### AVAILABLE DATA
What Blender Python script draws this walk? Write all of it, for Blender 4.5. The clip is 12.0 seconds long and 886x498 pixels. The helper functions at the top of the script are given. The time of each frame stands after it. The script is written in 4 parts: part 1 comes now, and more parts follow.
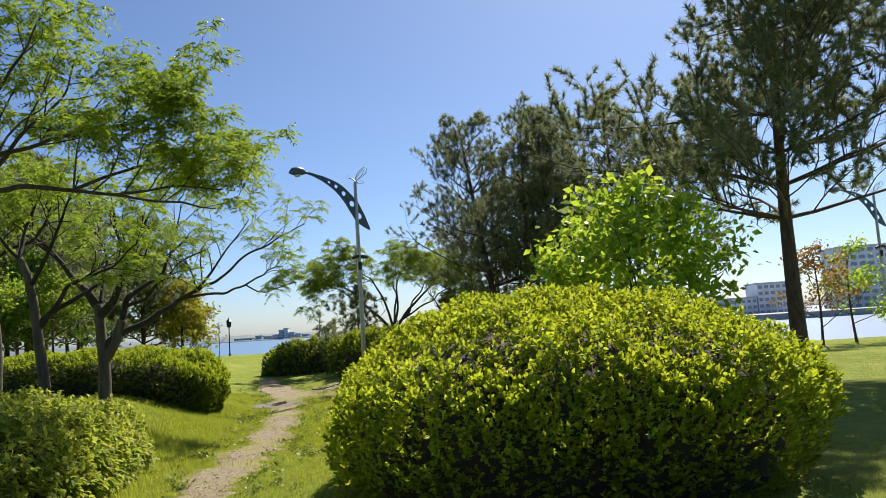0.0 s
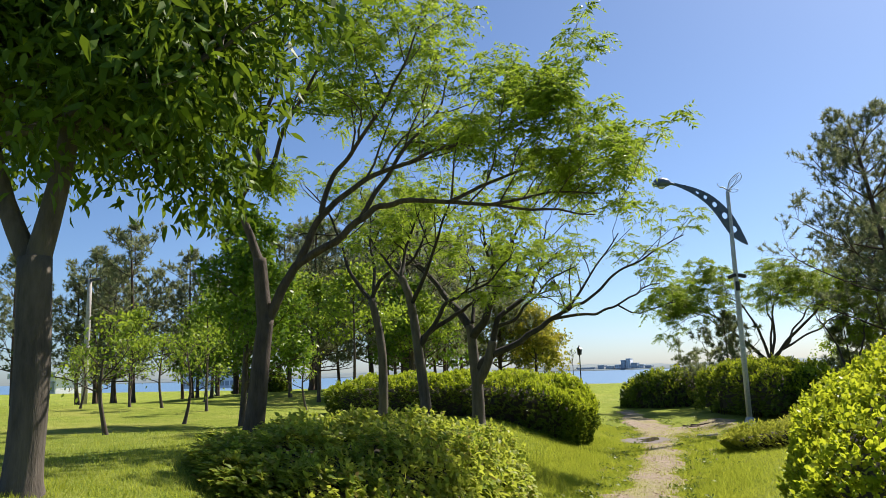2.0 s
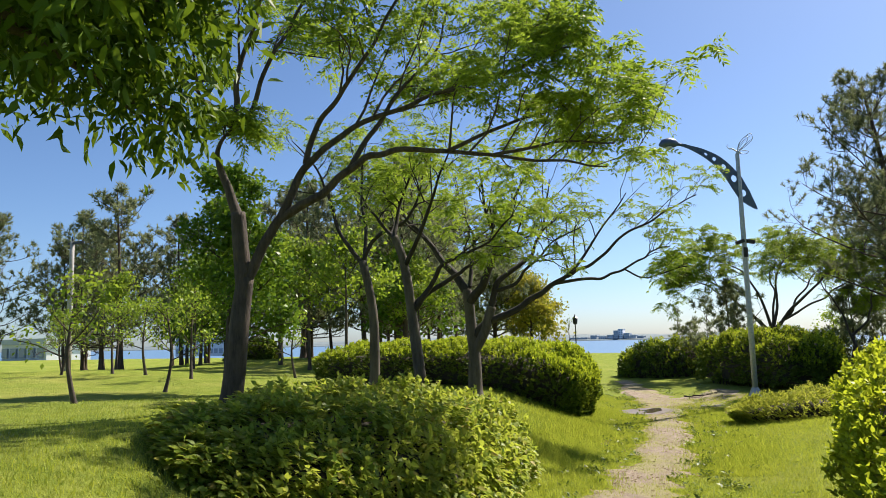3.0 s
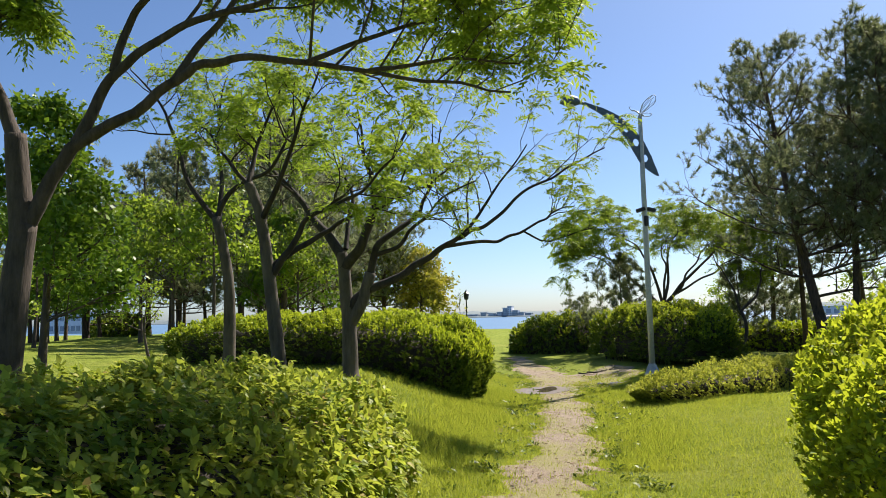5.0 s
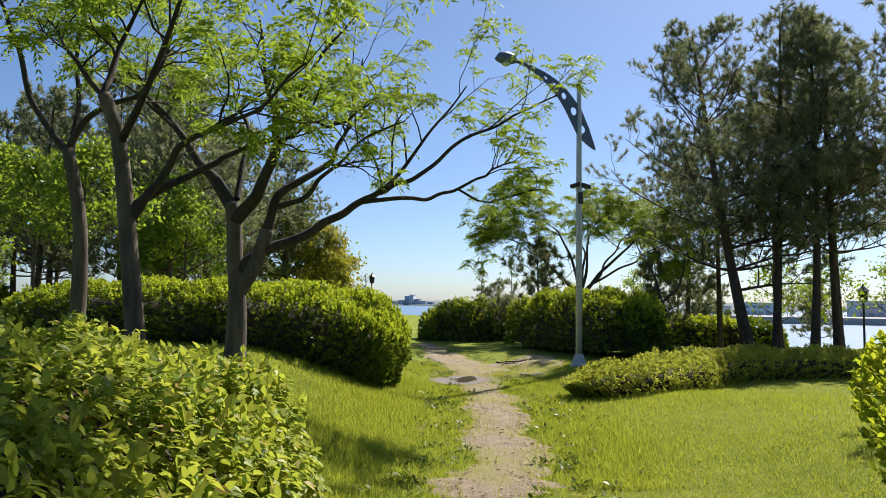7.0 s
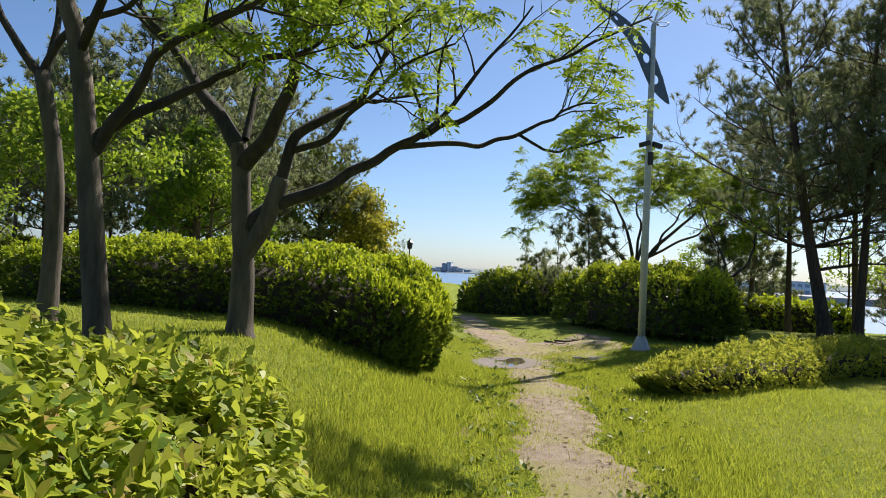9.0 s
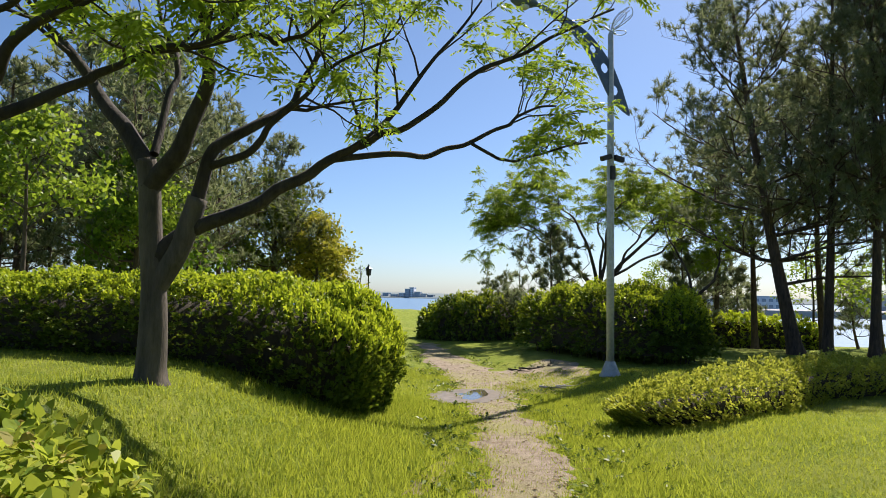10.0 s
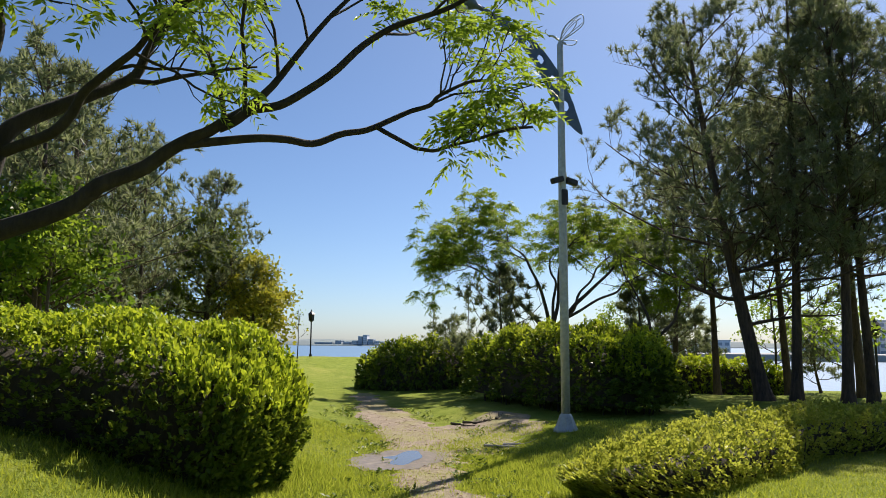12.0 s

### EXERCISE PROMPT
Quote the data above in full, leaving out the pictures it holds.

### SOLUTION TO THIS PROBLEM
What Blender Python script draws this walk? Write all of it, for Blender 4.5. The clip is 12.0 seconds long and 886x498 pixels. The helper functions at the top of the script are given. The time of each frame stands after it. The script is written in 4 parts: part 1 comes now, and more parts follow.
0.0 s
2.0 s
3.0 s
5.0 s
7.0 s
9.0 s
10.0 s
12.0 s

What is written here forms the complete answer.